Problem details →
Restate the span of lines that starts with the line containing "curve.update()" and ends with the line containing "scene.view_settings.keyframe_insert(path, frame=frame(t))", word for word, including both, with nothing else.

>> Begin Supplied material

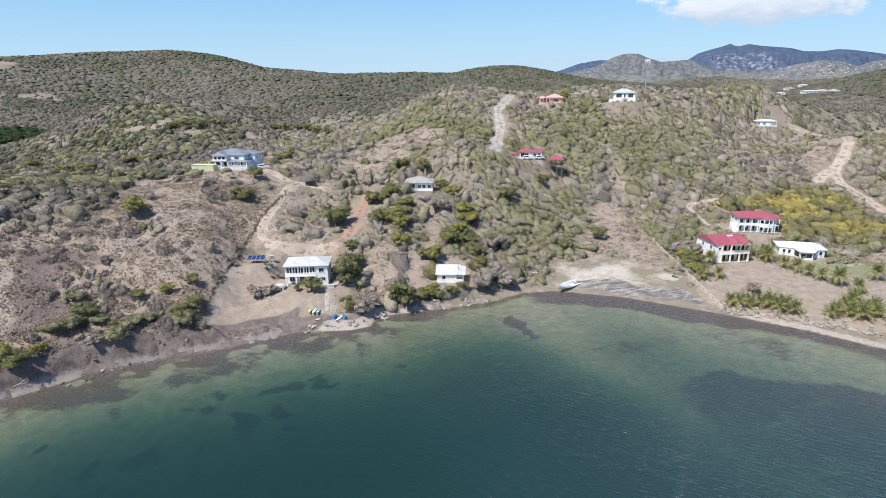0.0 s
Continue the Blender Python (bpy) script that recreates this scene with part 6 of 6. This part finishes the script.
def barrel(x, y):
    ob = thing("barrel", "blue plastic barrel near the waterline", "barrel", pose(x, y, float(terrain(x, y))), "blue barrels")
    bm = bmesh.new()
    prof = [(0.0, -0.1), (0.27, -0.1), (0.30, 0.05), (0.31, 0.3), (0.29, 0.34), (0.31, 0.38), (0.31, 0.62), (0.29, 0.66), (0.31, 0.7), (0.28, 0.9), (0.0, 0.92)]
    rings = [[bm.verts.new((r * math.cos(k), r * math.sin(k), z)) for k in (2 * math.pi * j / 10 for j in range(10))] for r, z in prof[1:-1]]
    for a, c in zip(rings[:-1], rings[1:]):
        for j in range(10):
            bm.faces.new((a[j], a[(j + 1) % 10], c[(j + 1) % 10], c[j]))
    bm.faces.new(rings[0][::-1])
    bm.faces.new(rings[-1])
    part("drum", bm, BLUE_PLASTIC, ob)
    part("lid", rod(bmesh.new(), (0, 0, 0.9), (0, 0, 0.96), 0.27, 0.26, 10), BLUE_PLASTIC, ob)


for x, y in ((-34.6, 129.6), (-34.9, 129.1), (-32.5, 129.7), (-32.2, 129.3), (-36.2, 154.6), (-36.6, 155.4)):
    barrel(x, y)


# ---- solar array ----
def solar_array():
    ob = thing("solar_array", "tilted ground-mounted solar array of four dark blue panels", "solar panels", pose(-61.6, 149.2, 10.0, 0, 0, 4))
    tilt = pose(0, 0, 1.55, 20)
    for i in range(4):
        x = -2.4 + i * 1.25
        bm = bx(bmesh.new(), x, x + 1.18, -1.0, 1.0, 0, 0.05, tilt)
        p = part("panel", bm, SOLAR, ob)
        bm = bmesh.new()
        for a in ((x - 0.02, x + 1.2, -1.03, -0.99), (x - 0.02, x + 1.2, 0.99, 1.03), (x - 0.03, x + 0.01, -1.0, 1.0), (x + 1.17, x + 1.21, -1.0, 1.0)):
            bx(bm, *a, -0.02, 0.065, tilt)
        part("panel_frame", bm, STEEL, p)
    for x in (-2.2, 0.0, 2.3):
        bm = rod(bmesh.new(), (x, -0.8, -0.8), (x, -0.8, 1.25), 0.06, 0.06)
        rod(bm, (x, 0.8, -0.8), (x, 0.8, 1.8), 0.06, 0.06)
        rod(bm, (x, -0.9, 1.2), (x, 0.9, 1.85), 0.05, 0.05)
        part("stand", bm, STEEL, ob)


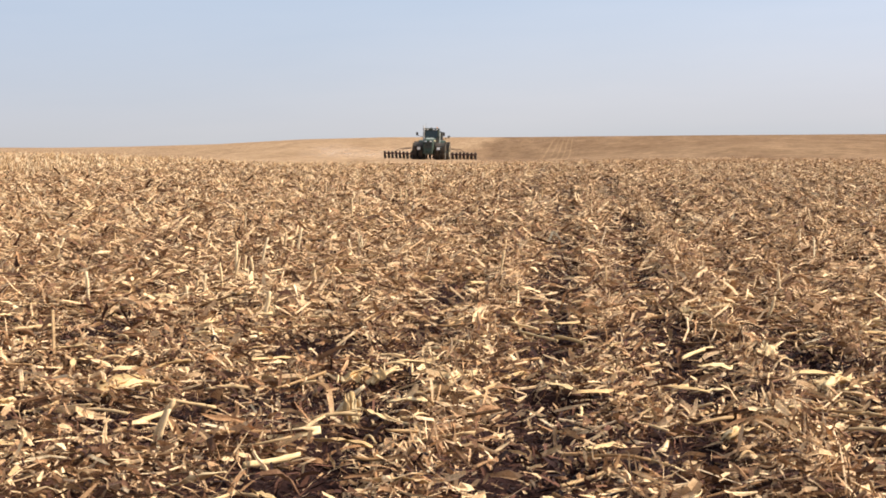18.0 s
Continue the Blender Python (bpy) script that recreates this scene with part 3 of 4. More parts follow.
def husk(x, y, heading, length):
    """A husk of two or three papery leaves."""
    top = new("maize_husk", sheet_mesh(length, length * 0.15 + 0.025, 0.12, PICK.randrange(99)))
    top.matrix_basis = pose(x, y, lay(x, y) + 0.025, PICK.uniform(-4, 6), PICK.uniform(-14, 14), -heading)
    for k in range(2):
        leaf = new("husk_leaf", sheet_mesh(length * PICK.uniform(0.6, 0.85), length * 0.12 + 0.015, 0.25, PICK.randrange(99)))
        leaf.parent = top
        leaf.matrix_basis = pose(PICK.uniform(-0.03, 0.03), -0.04, 0.006 + 0.012 * k, PICK.uniform(0, 8), PICK.uniform(-20, 20), PICK.uniform(-32, 32))
    return tagged(top, "pale papery maize husk lying open on the litter", "husk", "maize husks")


def chip(x, y, heading, length):
    """A short split piece of stalk, pale pith up."""
    ob = new("stalk_chip", cane_mesh(length, 0.013, 0.0, PICK.randrange(999)))
    ob.matrix_basis = pose(x, y, lay(x, y) + 0.035, 3, PICK.uniform(0, 40), -heading)
    return tagged(ob, "short pale chip of split maize stalk", "stalk chip", "stalk chips")


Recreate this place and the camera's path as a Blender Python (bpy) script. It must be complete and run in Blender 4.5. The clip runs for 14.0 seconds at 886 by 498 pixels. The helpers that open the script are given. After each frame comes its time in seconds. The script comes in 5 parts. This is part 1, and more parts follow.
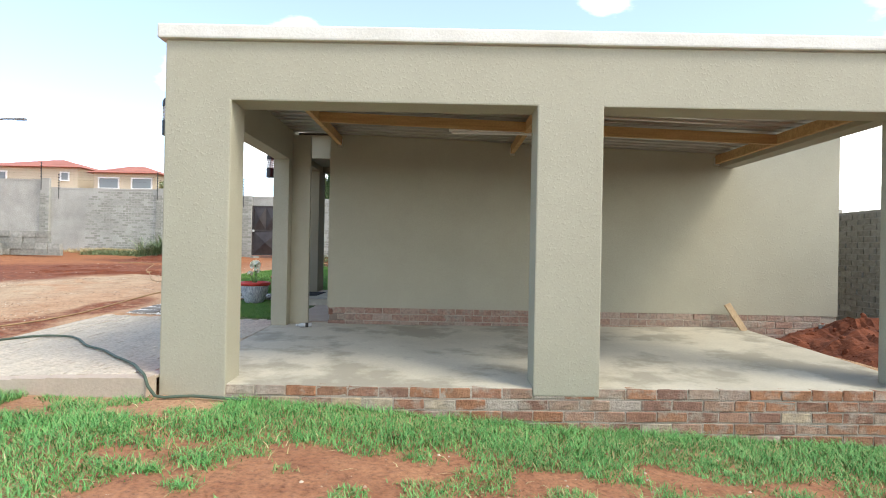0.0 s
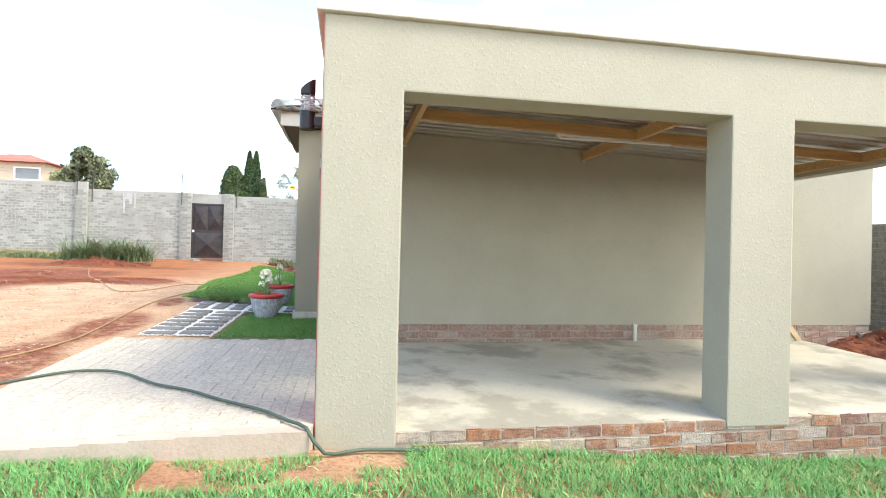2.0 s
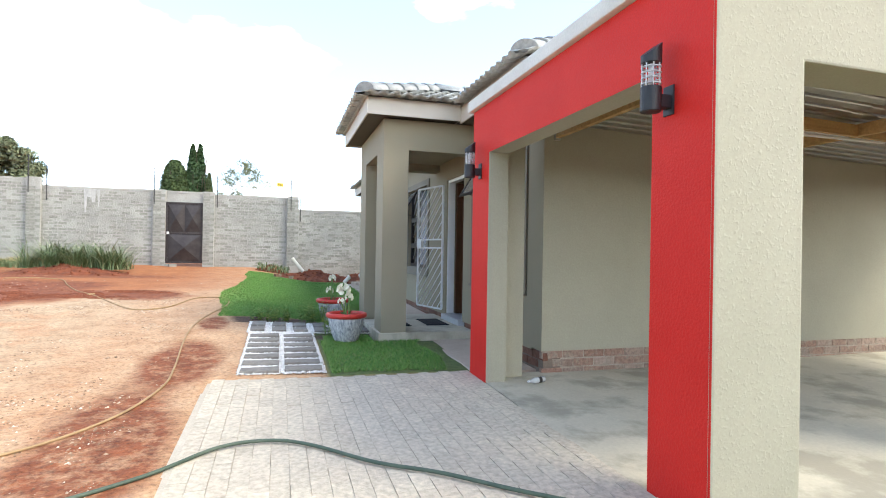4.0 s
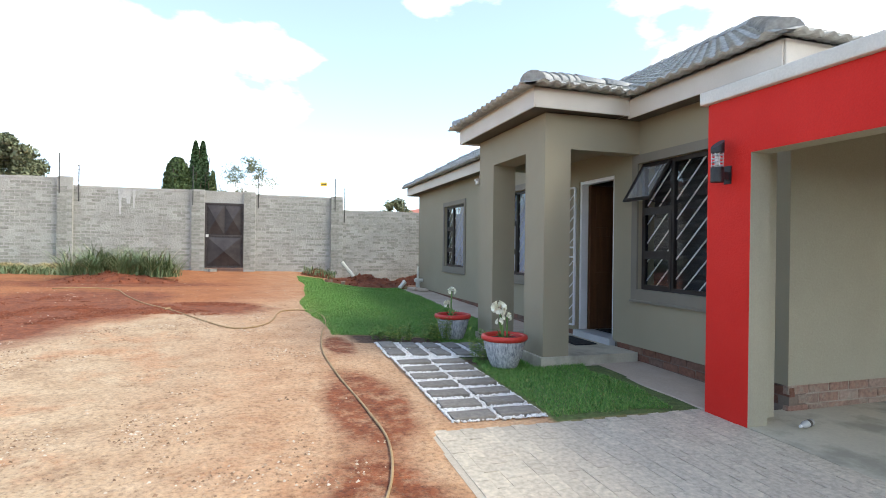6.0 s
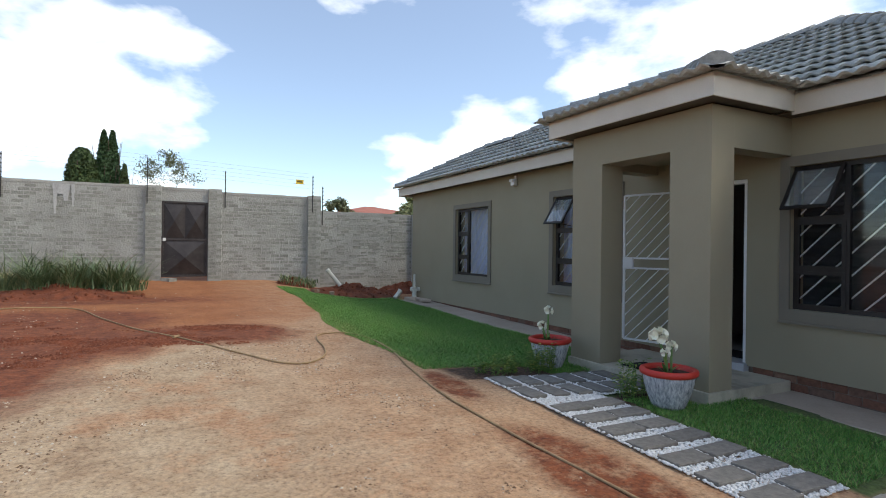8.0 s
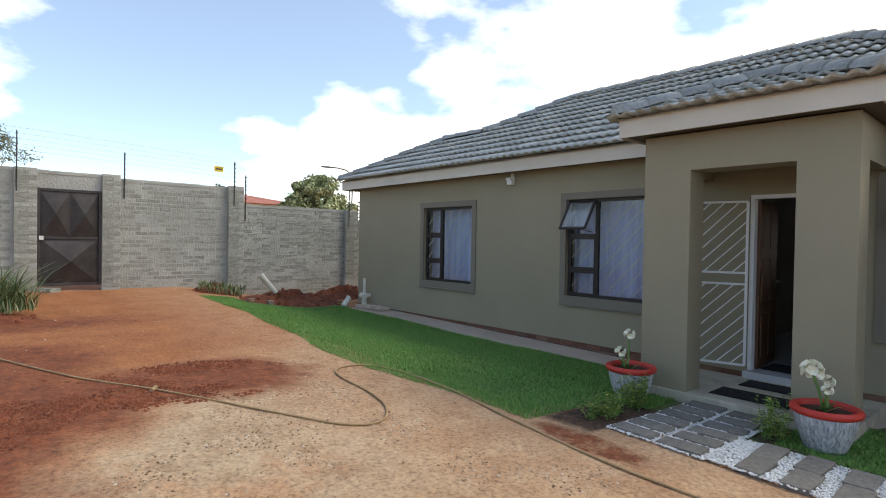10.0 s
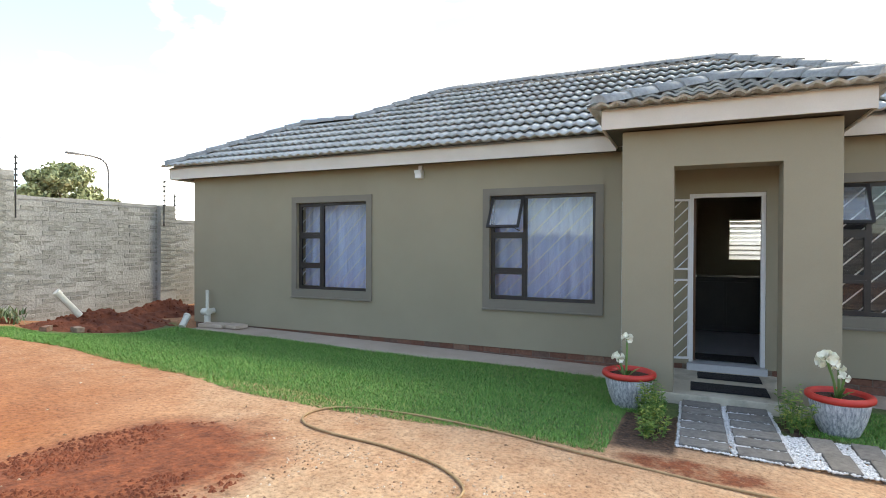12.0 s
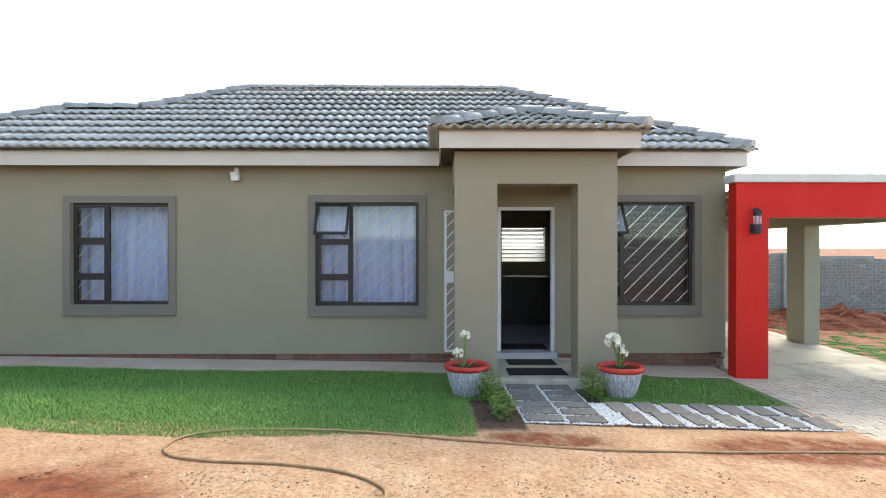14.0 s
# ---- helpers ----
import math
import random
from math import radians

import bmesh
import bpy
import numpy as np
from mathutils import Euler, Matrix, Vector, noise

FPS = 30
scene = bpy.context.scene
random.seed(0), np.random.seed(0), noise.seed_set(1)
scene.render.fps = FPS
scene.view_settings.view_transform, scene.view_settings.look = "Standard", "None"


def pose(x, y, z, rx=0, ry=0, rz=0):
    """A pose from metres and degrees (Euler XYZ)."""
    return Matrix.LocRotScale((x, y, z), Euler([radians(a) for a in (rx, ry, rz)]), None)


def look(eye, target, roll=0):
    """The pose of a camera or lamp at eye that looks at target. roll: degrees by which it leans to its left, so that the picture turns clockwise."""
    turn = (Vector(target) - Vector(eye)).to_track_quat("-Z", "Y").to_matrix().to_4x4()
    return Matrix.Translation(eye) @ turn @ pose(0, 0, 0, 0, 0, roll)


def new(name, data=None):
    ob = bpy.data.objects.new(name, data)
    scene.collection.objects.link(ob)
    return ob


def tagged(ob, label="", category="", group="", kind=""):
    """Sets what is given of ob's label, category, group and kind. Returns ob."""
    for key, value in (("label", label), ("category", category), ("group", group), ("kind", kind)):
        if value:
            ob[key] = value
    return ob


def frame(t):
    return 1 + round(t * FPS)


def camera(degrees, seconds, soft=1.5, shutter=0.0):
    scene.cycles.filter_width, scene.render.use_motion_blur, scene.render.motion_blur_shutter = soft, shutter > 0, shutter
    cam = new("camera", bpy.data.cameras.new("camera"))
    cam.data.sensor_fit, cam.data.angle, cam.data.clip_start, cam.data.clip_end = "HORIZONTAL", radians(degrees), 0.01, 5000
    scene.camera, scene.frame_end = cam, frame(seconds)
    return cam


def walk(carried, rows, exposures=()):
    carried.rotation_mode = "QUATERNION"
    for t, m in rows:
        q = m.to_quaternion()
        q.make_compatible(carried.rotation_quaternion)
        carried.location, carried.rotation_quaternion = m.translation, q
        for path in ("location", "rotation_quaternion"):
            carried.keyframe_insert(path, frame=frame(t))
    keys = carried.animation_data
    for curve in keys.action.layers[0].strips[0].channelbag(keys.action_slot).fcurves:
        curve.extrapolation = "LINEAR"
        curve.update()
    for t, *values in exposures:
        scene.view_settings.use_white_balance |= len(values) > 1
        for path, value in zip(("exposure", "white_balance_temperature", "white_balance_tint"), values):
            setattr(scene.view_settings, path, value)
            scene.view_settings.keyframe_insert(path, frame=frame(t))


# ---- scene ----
cam = camera(78.2, 14.0, 1.0)
PATH = [
    (0, (0.072, -0.212, 1.368), (0.069, 1.788, 1.376), 1.1),
    (0.5, (-0.398, -0.16, 1.395), (-0.359, 1.84, 1.403), 1.1),
    (1, (-0.872, -0.005, 1.404), (-0.735, 1.99, 1.413), 1.3),
    (1.5, (-1.372, 0.21, 1.429), (-1.132, 2.196, 1.44), 1.4),
    (2, (-1.874, 0.472, 1.468), (-1.531, 2.443, 1.481), 1.4),
    (2.5, (-2.365, 0.782, 1.515), (-1.948, 2.738, 1.526), 1.4),
    (3, (-2.788, 1.126, 1.517), (-2.315, 3.07, 1.53), 1.4),
    (3.2, (-3.022, 1.325, 1.513), (-2.505, 3.257, 1.529), 1.5),
    (5.3, (-4.866, 2.769, 1.725), (-4.271, 4.678, 1.723), 0.8),
    (5.5, (-5.032, 2.912, 1.717), (-4.434, 4.82, 1.713), 0.8),
    (6, (-5.492, 3.361, 1.732), (-4.875, 5.263, 1.728), 0.7),
    (6.5, (-5.952, 3.822, 1.783), (-5.299, 5.712, 1.776), 0.7),
    (7, (-6.349, 4.302, 1.804), (-5.628, 6.167, 1.803), 0.8),
    (7.5, (-6.758, 4.777, 1.827), (-5.947, 6.605, 1.827), 0.8),
    (8, (-7.08, 5.317, 1.849), (-6.172, 7.099, 1.849), 0.7),
    (8.5, (-7.411, 5.838, 1.895), (-6.422, 7.577, 1.89), 0.5),
    (8.7, (-7.542, 6.065, 1.929), (-6.508, 7.777, 1.922), 0.5),
    (10.8, (-8.404, 8.53, 2.089), (-6.861, 9.801, 2.055), -0.1),
    (11, (-8.425, 8.792, 2.084), (-6.817, 9.982, 2.05), -0.6),
    (11.5, (-8.488, 9.348, 2.072), (-6.745, 10.328, 2.044), -0.1),
    (12, (-8.597, 9.901, 2.051), (-6.778, 10.732, 2.032), 0.2),
    (12.5, (-8.676, 10.357, 2.025), (-6.761, 10.934, 2.014), 0.4),
    (13, (-8.753, 10.621, 2.045), (-6.777, 10.934, 2.034), 0.3),
    (13.5, (-8.884, 10.752, 2.078), (-6.887, 10.863, 2.069), 0.3),
    (14, (-8.991, 10.766, 2.099), (-6.991, 10.747, 2.092), 0.0),
]
EXPOSURES = [(t, stops, 7000 if t < 9 else 7500, 7) for t, stops in ((0.0, 1.23), (0.8, 1.50), (1.5, 1.78), (3.0, 1.70), (5.5, 1.38), (6.5, 1.10), (8.0, 0.45), (8.7, 0.26),
                                                  (11.0, 1.08), (12.5, 1.47), (14.0, 1.52))]
walk(cam, [(t, look(eye, target, roll)) for t, eye, target, roll in PATH], EXPOSURES)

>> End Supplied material

Output of the exercise →
        curve.update()
    for t, *values in exposures:
        scene.view_settings.use_white_balance |= len(values) > 1
        for path, value in zip(("exposure", "white_balance_temperature", "white_balance_tint"), values):
            setattr(scene.view_settings, path, value)
            scene.view_settings.keyframe_insert(path, frame=frame(t))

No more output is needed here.